DGX system is already like this .The DGX is not setup like a normal ubuntu install, it was initially setup when installed by nvidia approved personnel, then we ran update to 3.17 as per the nvidia corporate website as per instructions for DGX enterprise support. At no point did we manually install nvidia drivers, nvidia docker, docker etc.
which nvidia-container-cli Response is blank
I'm confused here, since your initial error message is:
exec command: [/usr/bin/nvidia-container-cli --load-kmods configure --device=all --compute --utility --require=cuda>=9.0 --pid=74222 /var/lib/docker/overlay2/e31668318907b321251266b57f0cb86c15d9afe9151f5b9004d872bd370ff07b/merged]\\n/usr/bin/nvidia-container-cli: error while loading shared libraries: libnvidia-container.so.1: cannot open shared object file: No such file or directory\\n\""": unknown.
It seems to find /usr/bin/nvidia-container-cli
, but not the library. Can you confirm you still have this error message?

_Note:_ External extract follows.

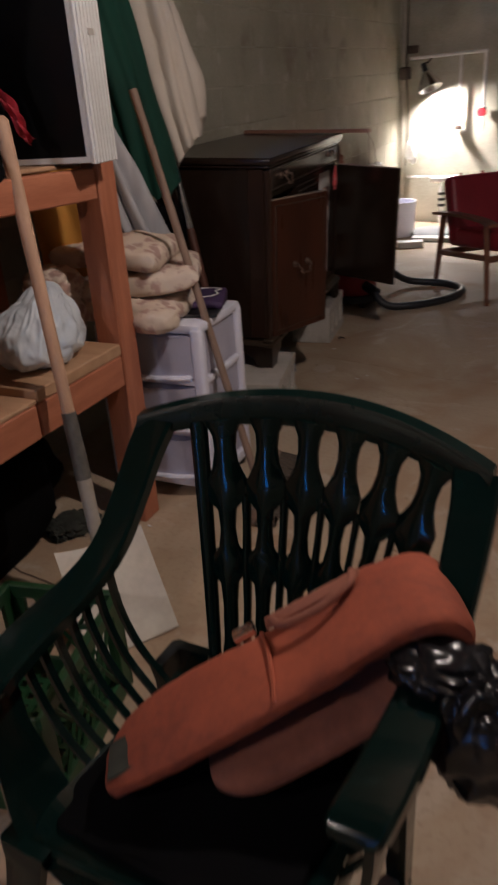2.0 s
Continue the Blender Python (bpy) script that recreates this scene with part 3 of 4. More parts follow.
def small_box(u0, u1, d0, d1, z0, z1, figure):
    ob = thing("small_box", in_board((u0 + u1) / 2, (d0 + d1) / 2, z0), "small white cardboard box with a tiny dark print", "box", "boxes in the sideboard")
    w, d, h = (u1 - u0) / 2, (d1 - d0) / 2, z1 - z0
    part("carton", boxm((-w, -d, 0), (w, d, h), 0.002, 1), "paper", ob)
    for x0, x1, z0, z1 in figure:
        part("print", boxm((x0, -d - 0.001, h * z0), (x1, -d, h * z1)), "black_plastic", ob, smooth=False)


small_box(0.813, 0.972, 0.04, 0.25, 0.323, 0.515, ((-0.020, -0.004, 0.40, 0.45), (-0.002, 0.012, 0.43, 0.49)))
small_box(0.850, 0.968, 0.045, 0.25, 0.5155, 0.594, ((-0.004, 0.004, 0.58, 0.72), (-0.006, 0.007, 0.40, 0.57), (-0.011, 0.012, 0.27, 0.38)))
bm = bmesh.new()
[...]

/gpu-rest-engine$ docker run --runtime=nvidia --name=server --net=host --rm inference_server docker: Error response from daemon: OCI runtime create failed: container_linux.go:296: starting container process caused "process_linux.go:398: container init caused \"process_linux.go:381: running prestart hook 0 caused \\"error running hook: exit status 127, stdout: , stderr: exec command: [/usr/bin/nvidia-container-cli --load-kmods configure --device=all --compute --utility --require=cuda>=9.0 --pid=75349 /var/lib/docker/overlay2/81bcea256a8581c07c176465db7d9e16042793b2fbb9195b5064e07d64a10a14/merged]\\n/usr/bin/nvidia-container-cli: error while loading shared libraries: libnvidia-container.so.1: cannot open shared object file: No such file or directory\\n\\"\"": unknown. cpcmectech@dgx-server:/media/shared/GRE/gpu-rest-engine$
Confirmed still have the error. This is why I am confused as to how the DGX is configured. On a linux build I created (16.04 and 384 drivers), I have the GRE working fine. I am leery to do any changes to the DGX OS for fear of breaking its compatibility with the docker containers made for it provided by nvidia compute.

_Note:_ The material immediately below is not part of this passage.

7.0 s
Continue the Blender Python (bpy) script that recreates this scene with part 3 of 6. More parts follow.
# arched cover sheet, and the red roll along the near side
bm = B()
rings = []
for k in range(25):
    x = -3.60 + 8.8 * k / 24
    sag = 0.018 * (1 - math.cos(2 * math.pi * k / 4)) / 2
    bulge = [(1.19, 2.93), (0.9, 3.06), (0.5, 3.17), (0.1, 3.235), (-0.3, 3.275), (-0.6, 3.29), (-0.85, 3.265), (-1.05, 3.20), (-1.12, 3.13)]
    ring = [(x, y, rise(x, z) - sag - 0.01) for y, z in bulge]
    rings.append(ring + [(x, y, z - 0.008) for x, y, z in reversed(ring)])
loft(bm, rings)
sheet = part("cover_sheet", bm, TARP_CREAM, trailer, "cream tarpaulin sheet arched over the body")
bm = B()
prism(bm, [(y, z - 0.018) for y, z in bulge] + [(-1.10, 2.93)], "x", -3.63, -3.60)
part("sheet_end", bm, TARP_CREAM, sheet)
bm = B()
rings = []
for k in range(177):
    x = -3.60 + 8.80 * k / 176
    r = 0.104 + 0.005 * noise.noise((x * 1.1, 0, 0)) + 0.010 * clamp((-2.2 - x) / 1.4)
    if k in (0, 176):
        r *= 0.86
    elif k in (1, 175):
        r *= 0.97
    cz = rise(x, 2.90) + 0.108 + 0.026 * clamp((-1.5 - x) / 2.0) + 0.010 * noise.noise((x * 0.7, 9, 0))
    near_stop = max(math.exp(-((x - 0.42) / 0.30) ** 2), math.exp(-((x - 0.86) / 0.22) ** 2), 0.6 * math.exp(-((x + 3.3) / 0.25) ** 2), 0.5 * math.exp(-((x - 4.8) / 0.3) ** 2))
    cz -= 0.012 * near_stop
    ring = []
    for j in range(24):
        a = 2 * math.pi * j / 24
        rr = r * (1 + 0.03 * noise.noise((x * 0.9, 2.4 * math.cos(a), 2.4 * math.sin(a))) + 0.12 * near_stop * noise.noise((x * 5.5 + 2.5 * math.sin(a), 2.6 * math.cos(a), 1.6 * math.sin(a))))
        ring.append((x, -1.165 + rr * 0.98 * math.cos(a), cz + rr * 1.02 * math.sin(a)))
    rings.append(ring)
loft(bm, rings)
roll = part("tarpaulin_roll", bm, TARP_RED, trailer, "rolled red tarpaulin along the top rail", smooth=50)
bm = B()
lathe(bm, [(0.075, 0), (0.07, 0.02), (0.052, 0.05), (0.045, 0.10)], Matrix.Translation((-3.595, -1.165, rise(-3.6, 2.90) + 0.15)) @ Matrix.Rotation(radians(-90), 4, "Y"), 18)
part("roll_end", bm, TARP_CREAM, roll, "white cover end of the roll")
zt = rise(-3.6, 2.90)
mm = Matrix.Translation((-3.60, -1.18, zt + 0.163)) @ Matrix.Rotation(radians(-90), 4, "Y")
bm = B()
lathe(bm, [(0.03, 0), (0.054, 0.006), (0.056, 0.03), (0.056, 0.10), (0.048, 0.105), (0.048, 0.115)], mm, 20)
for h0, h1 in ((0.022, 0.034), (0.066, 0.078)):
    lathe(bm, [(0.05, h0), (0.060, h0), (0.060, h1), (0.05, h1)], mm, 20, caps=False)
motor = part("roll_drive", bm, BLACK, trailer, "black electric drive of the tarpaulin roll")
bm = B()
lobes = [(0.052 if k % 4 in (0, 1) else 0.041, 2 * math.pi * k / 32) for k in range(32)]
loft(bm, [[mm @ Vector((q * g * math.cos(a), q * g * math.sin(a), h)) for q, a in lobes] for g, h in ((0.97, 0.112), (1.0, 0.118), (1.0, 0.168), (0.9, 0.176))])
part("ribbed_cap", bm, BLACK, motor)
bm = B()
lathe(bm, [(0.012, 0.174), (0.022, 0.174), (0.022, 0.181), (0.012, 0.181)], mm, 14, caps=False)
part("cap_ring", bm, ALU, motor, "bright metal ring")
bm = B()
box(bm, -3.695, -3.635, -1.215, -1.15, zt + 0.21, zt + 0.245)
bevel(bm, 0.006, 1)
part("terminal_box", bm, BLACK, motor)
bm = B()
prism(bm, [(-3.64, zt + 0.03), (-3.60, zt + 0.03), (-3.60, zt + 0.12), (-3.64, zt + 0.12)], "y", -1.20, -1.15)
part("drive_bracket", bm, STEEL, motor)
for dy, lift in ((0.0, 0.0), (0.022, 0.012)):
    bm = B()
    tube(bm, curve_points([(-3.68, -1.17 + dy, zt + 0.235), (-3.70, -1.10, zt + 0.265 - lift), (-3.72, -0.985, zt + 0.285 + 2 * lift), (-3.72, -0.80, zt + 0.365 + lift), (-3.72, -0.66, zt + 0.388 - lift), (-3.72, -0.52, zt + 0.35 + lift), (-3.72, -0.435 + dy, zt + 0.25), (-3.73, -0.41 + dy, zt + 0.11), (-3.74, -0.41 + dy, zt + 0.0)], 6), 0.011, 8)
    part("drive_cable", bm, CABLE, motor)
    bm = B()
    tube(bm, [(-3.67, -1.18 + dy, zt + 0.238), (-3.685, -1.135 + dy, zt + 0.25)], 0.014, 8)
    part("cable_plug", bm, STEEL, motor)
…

Ok ok, what about these commands? (with my output for a working install).
$ ls -l /usr/bin/nvidia-container-cli
-rwxr-xr-x 1 root root 34832 Jun 11 13:39 /usr/bin/nvidia-container-cli
$ file /usr/bin/nvidia-container-cli
/usr/bin/nvidia-container-cli: ELF 64-bit LSB shared object, x86-64, version 1 (SYSV), dynamically linked, interpreter /lib64/ld-linux-x86-64.so.2, for GNU/Linux 3.2.0, BuildID[sha1]=e73db99dc04bd29ddd9047cb5d4a0954f1915fc1, stripped
$ dpkg -S /usr/bin/nvidia-container-cli
libnvidia-container-tools: /usr/bin/nvidia-container-cli
1: -rwxr--r-- 1 nobody nogroup 34832 Jan 10 2018 /usr/bin/nvidia-container-cli
2:/usr/bin/nvidia-container-cli: ELF 64-bit LSB shared object, x86-64, version 1 (SYSV), dynamically linked, interpreter /lib64/ld-linux-x86-64.so.2, for GNU/Linux 2.6.32, BuildID[sha1]=0adf342087db4e5453345d1d493024aae99052c9, stripped
3:dpkg-query: no path found matching pattern /usr/bin/nvidia-container-cli
Meh, it seems everything is borken here :), I don't know how that happened. Please contact the NVIDIA support for DGX.

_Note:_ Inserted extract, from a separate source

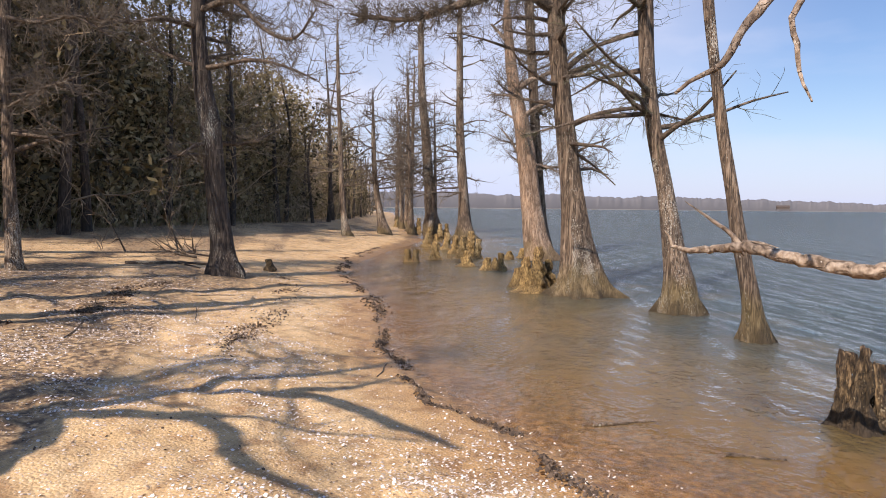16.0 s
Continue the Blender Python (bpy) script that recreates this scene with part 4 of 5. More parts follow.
knee([(-10.73, 4.67, 0.00, -10.78, 4.69, 0.64, 0.098, 0.057), (-10.59, 4.77, -0.00, -10.65, 4.80, 0.71, 0.102, 0.040), (-10.78, 4.94, 0.00, -10.83, 4.94, 0.55, 0.088, 0.047)], knee_dark, "dark three-pronged cypress knee in lake water")
knee([(-11.28, 5.39, 0.00, -11.35, 5.40, 0.79, 0.133, 0.028)], knee_brown, "thin pointed cypress knee in lake water")
knee([(-9.71, 5.01, 0.00, -9.73, 5.02, 0.27, 0.105, 0.035)], knee_brown, "short stubby cypress knee in lake water")
knee([(-9.04, 5.95, -0.00, -9.08, 6.01, 0.55, 0.079, 0.033), (-8.90, 6.01, -0.00, -8.94, 6.02, 0.49, 0.100, 0.046), (-9.08, 6.23, -0.00, -9.11, 6.22, 0.31, 0.076, 0.038)], knee_pale, "ragged pale brown cypress knee in lake water")
knee([(-8.68, 5.48, 0.00, -8.72, 5.50, 0.57, 0.141, 0.064), (-9.25, 5.84, 0.00, -9.32, 5.79, 0.67, 0.120, 0.048)], knee_brown, "mossy buttress knee against a peeling cypress")
knee([(-19.30, -0.25, 0.00, -19.32, -0.23, 0.78, 0.221, 0.078), (-19.26, 0.05, -0.00, -19.29, 0.05, 1.01, 0.246, 0.078), (-19.76, 0.22, -0.00, -19.76, 0.16, 0.69, 0.199, 0.066), (-20.04, -0.65, 0.00, -20.06, -0.62, 0.45, 0.137, 0.068)], knee_gold, "ragged golden brown cypress knee beside fluted trunk")
knee([(-25.93, -5.96, -0.00, -25.94, -5.96, 0.43, 0.117, 0.087), (-25.98, -5.69, 0.00, -25.99, -5.69, 0.41, 0.107, 0.078)], knee_gold, "two short dark posts in shallow water")
knee([(-27.34, -5.50, 0.00, -27.35, -5.50, 0.63, 0.184, 0.072)], knee_gold, "single dark pointed knee in shallow water")
knee([(-35.09, -8.86, 0.00, -35.12, -8.81, 0.60, 0.19, 0.09)], knee_gold, "small brown cypress knee in shallow water", "knees along the waterline")
knee([(-33.46, -7.76, -0.00, -33.49, -7.71, 0.67, 0.18, 0.08)], knee_gold, "small brown cypress knee in shallow water", "knees along the waterline")
knee([(-32.77, -7.02, -0.00, -32.80, -6.97, 0.75, 0.20, 0.09)], knee_gold, "small brown cypress knee in shallow water", "knees along the waterline")
knee([(-30.70, -5.91, 0.00, -30.73, -5.86, 0.74, 0.21, 0.09)], knee_gold, "small brown cypress knee in shallow water", "knees along the waterline")
knee([(-28.34, -4.80, 0.00, -28.37, -4.76, 0.84, 0.19, 0.09)], knee_gold, "small brown cypress knee in shallow water", "knees along the waterline")
knee([(-29.56, -4.88, -0.00, -29.60, -4.84, 0.97, 0.22, 0.10)], knee_gold, "small brown cypress knee in shallow water", "knees along the waterline")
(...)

You can also use nvidia-docker run
instead of docker run --runtime=nvidia
, if that works for you.
I have tried both, it seems that DGX OS software is not configured like your atypical ubuntu system.
Ok, I don't have a way to test the same configuration as you, so please contact support :)
Thanks for the assistance. The DGX is a neat piece of hardware with some quirks. I have submitted a support ticket to DGX support and linked this thread to help make sense of what should work.
I had a thought on running it off a DGX container. If I used a nvidia/cuda container such as 9.0-cudnn7.2-devel-ubuntu16.04 with the exposed port, then from within, run the commands in the dockerfile to get the updates, go, and build the go file and "run" the go file all from the container, it should be more or less like the container you created/
I've gotten to a point where I can build the main.go file. I am a bit lost as to how the 2nd part works as I cannot locate the "caffe-server" built by go. I checked the usr/local/bin folder and could not locate a binary generated.
Not sure what you are trying to do, why aren't you using the provided Dockerfile?
I'm still waiting on dgx support to advise on their whole setup, so looking into other options
I got it working now. A weird bug in my ssh connection when running a command forced me to reboot the DGX, on retrying everything, I was able to get a GRE loaded. Thanks for the assistance.
I am on DGX OS 3.17 which contains 384 drivers and CUDA 9.0 support. My Docker containers from the nvidia cloud work correctly and launch fine, but it seems the GRE does not fuction:
docker: Error response from daemon: OCI runtime create failed: container_linux.go:296: starting container process caused "process_linux.go:398: container init caused \"process_linux.go:381: running prestart hook 0 caused \\"error running hook: exit status 127, stdout: , stderr: exec command: [/usr/bin/nvidia-container-cli --load-kmods configure --device=all --compute --utility --require=cuda>=9.0 --pid=74222 /var/lib/docker/overlay2/e31668318907b321251266b57f0cb86c15d9afe9151f5b9004d872bd370ff07b/merged]\\n/usr/bin/nvidia-container-cli: error while loading shared libraries: libnvidia-container.so.1: cannot open shared object file: No such file or directory\\n\\"\"": unknown.
I have read about installing libnvidia-container.git but am unsure if this would be safe to do for the DGX os as I don't want to cause any issues with my nvidia cloud docker images.